1) What does the error "Initial job has not accepted any resources;
   check your cluster UI to ensure that workers are registered and have
   sufficient resources" mean?

   This means that you are trying to submit a Spark job that desires
   more resources than you have allocated.  For example, you may be
   requesting more memory or CPUs than Spark can schedule.

   Incorrect settings may occur in several ways, such as the
   --executor-memory or --executor-cores options in spark-submit or
   the SPARK_JOB_MEMORY environment variable in the job submission
   script.

Spark Advanced Usage
---------------------

1) If your cluster has a local SSD/NVRAM on each node, set a path to
   it via the SPARK_LOCAL_SCRATCH_DIR environment variable in your
   submission scripts.

   Setting this SSD/NVRAM serves two purposes.  One, this local
   scratch directory can be used for spillover from map outputs to aid
   in shuffles.  This local scratch directory can greatly improve
   shuffle performance.

   Second, it can be used for quickly storing/caching RDDs to disk
   using MEMORY_AND_DISK and/or DISK_ONLY persistence levels.

2) Magpie configures the default parallelism in a Spark job depending
   on the Spark version.  In versions < 1.3.0, Magpie defaults the
   parallelism to the number of compute nodes in your allocation.
   This is significantly superior to the original Spark default of 8
   (pre-1.0).  However, it may not be optimal for many jobs.

   For versions >= 1.3.0, Magpie defaults to not setting this value.
   Spark will instead use a default parallelism equal to the number of
   cores in your allocation.  In some cases, this number will be too
   high and will cause too much overhead for your job.

   Users should play around with the parallelism in their job to
   improve performance.  A number of Spark collectives can take a
   partition number as an argument (such as reduceByKey).  The default
   can be tweaked in the submission scripts via the
   SPARK_DEFAULT_PARALLELISM environment variable.

3) Magpie configures a relatively conservative amount of memory for
   Spark, currently 80% of system memory.  While there should always
   be a buffer to allow the operating system, system daemons, and
   Spark (and potentially Hadoop HDFS) daemons to operate, the 80%
   value may be on the conservative side and users wishing to push it
   higher to 90% or 95% of system memory may see benefits..

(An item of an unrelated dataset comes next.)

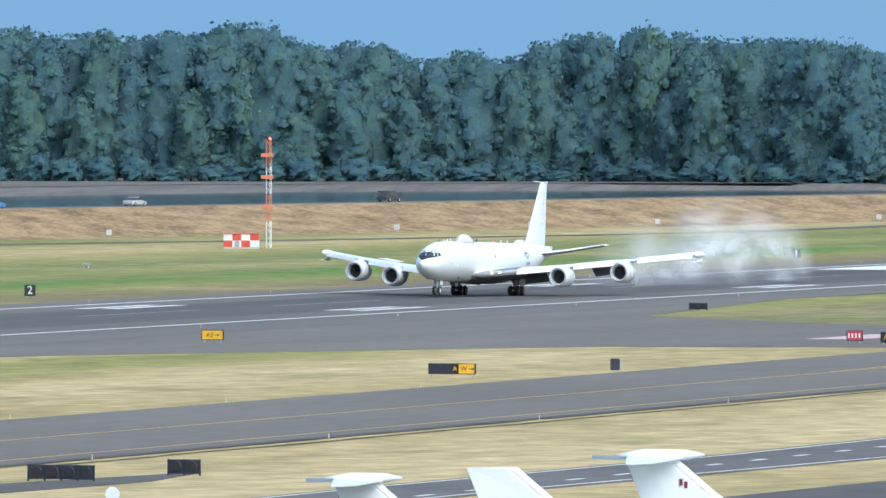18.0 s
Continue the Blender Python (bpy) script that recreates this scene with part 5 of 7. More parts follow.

   Users can adjust the amount of memory used by each Spark Worker
   through the SPARK_WORKER_MEMORY_PER_NODE environment variable in
   the submission scripts.

4) There are two major memory fraction configuration variables
   SPARK_STORAGE_MEMORY_FRACTION and SPARK_SHUFFLE_MEMORY_FRACTION
   which may have major effects on performance depending on your job.

   SPARK_STORAGE_MEMORY_FRACTION controls the percentage of memory
   used for the memory cache while SPARK_SHUFFLE_MEMORY_FRACTION
   controls the percentage used for shuffles.

   You may wish to adjust these for your specific job, as they can
   have a large influence on job performance.  Please see submission
   scripts for more information.

   Note that beginning Spark 1.6.0 memory fractions have been
   deprecated.

Known Issues
------------

From atleast Spark 2.0.0 to Spark 2.1.1, using Yarn with RawnetworkFS
worked within Magpie and its testing.  This test broke in Spark 2.2.0.

Upstream issue: https://issues.apache.org/jira/browse/SPARK-21570

Suggestion is Spark w/ Yarn and non-HDFS is not supported.

Using the Spark standalone scheduler, Spark w/ RawnetworkFS still
works.

Notes
-----

Beginning in Spark 3.1.1, Python 2.7, 3.4, and 3.5 support was removed.